Arte brada, da profondi scuotimenti del pensiero, distaccato, disperso nel brancolare brado del sociale, tuttavia chiaro, luminoso, non affetto da confusioni nel riflettersi sugli oggetti valutati, prescelti, elaborati. Scuole e tradizioni sono finite. Il sentire è entrato in piena dispersione, si aggira intorno a oggetti i cui valori esistenziali, definiti, hanno una propria portanza. L’artista si è incamminato in sentieri da esplorare, in ricerche da ipotizzare e sperimentare, lavora più guidato dal continuo evolversi del proprio pensiero, sfuggitogli di mano, che guidato dal dominio della propria volontà.
Salvatore Emmanuele




“La donna nell’arte: realtà e immaginario”. Realtà perché la storia dell’arte, in tutte le sue forme, ha sempre raccontato e celebrato la donna. Lo ha fatto con le statuette di terracotta preistoriche nelle quali si metteva l’accento sulla componente materna; lo ha fatto nel corso dell’età classica quando la donna era rappresentata come dea o come silenziosa ancella. Ancora donne celebrate nelle chiese medievali, madonne di luce e allegorie severe.
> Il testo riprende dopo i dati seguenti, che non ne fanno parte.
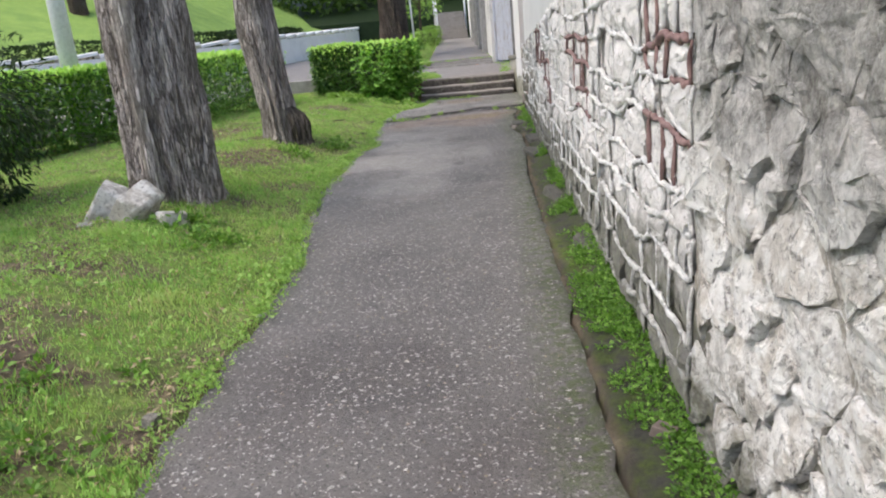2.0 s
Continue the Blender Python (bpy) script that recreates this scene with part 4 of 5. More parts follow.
def hedge_points(n, line, wide, low, high, seed, rounding=0.12):
    """Leaf places over the shell of a clipped hedge along a line of the plan; low: the ground's height there."""
    r = np.random.default_rng(seed)
    line = np.array(line, float)
    seg = np.linalg.norm(np.diff(line, axis=0), axis=1)
    s = r.random(n) * seg.sum()
    k = np.searchsorted(np.cumsum(seg), s).clip(0, len(seg) - 1)
    q = (s - np.r_[0, np.cumsum(seg)][k]) / seg[k]
    p = line[k] + (line[k + 1] - line[k]) * q[:, None]
    way = (line[k + 1] - line[k]) / seg[k][:, None]
    side = np.stack([way[:, 1], -way[:, 0]], 1)
    u, h = r.uniform(-1, 1, n), r.random(n)
    face = r.random(n)
    onside = face < 0.62
    u = np.where(onside, np.sign(u) * (1 - np.abs(r.normal(0, 0.1, n))), u)
    h = np.where(onside, h, 1 - np.abs(r.normal(0, 0.05, n)))
    inner = face > 0.9
    u, h = np.where(inner, r.uniform(-0.8, 0.8, n), u), np.where(inner, r.random(n), h)
    endcap = r.random(n) < min(0.4, wide / seg.sum())
    atend = r.random(n) < 0.5
    p = np.where((endcap & ~inner)[:, None], np.where(atend[:, None], line[0], line[-1]) + r.normal(0, 0.05, (n, 2)), p)
    u = np.where(endcap, r.uniform(-1, 1, n), u)
    h = np.where(endcap, r.random(n), h)
    bulge = 1 + 0.22 * fbm(s, h * 2.5, 2.0, seed, 3) - 0.35 * np.clip(0.25 - h, 0, 1)
    place = np.c_[p + side * (u * wide / 2 * bulge)[:, None], 0 * h]
    place += r.normal(0, 0.028, place.shape) * (1, 1, 0)
    ground = low(place[:, 0], place[:, 1])
    place[:, 2] = ground + 0.05 + h * (high - ground - 0.05 + 0.1 * fbm(place[:, 0], place[:, 1], 2.5, seed + 1, 3))
    out = np.c_[side * np.sign(u)[:, None] * np.abs(u)[:, None] ** 2, np.where(h > 0.85, 1.0, 0.15)]
    endway = np.where(atend[:, None], -way, way)
    out = np.where(endcap[:, None], np.c_[endway, np.full(n, 0.2)], out)
    return place, out


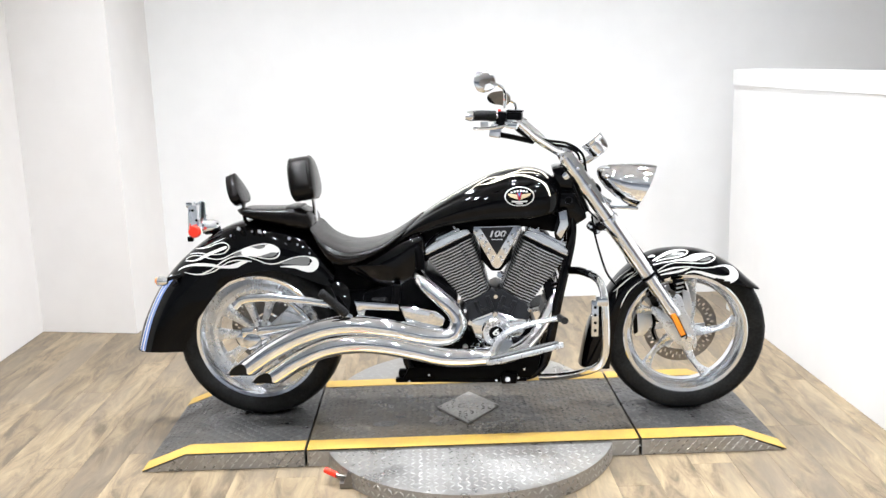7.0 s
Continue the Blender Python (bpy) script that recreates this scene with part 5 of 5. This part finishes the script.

Nel corso del rinascimento la donna esplode come forza rigeneratrice della natura e mito di eleganza e bellezza. Nell’età barocca l’immagine della donna si carica di turgore e di sacralità; nel settecento è fragile e mutabile; nell’Ottocento è ora fedele compagna e angelo del focolare ora sirena crudele e pretenziosa. La donna contemporanea è, nelle opere d’arte, musa inquietante e fragile specchio di una società crudele e materialista. La donna nella arte è, comunque la si voglia vedere e interpretare, protagonista assoluta della scena, dea e diva del mondo e della natura.

Maria Teresa Di Blasi storica dell’arte.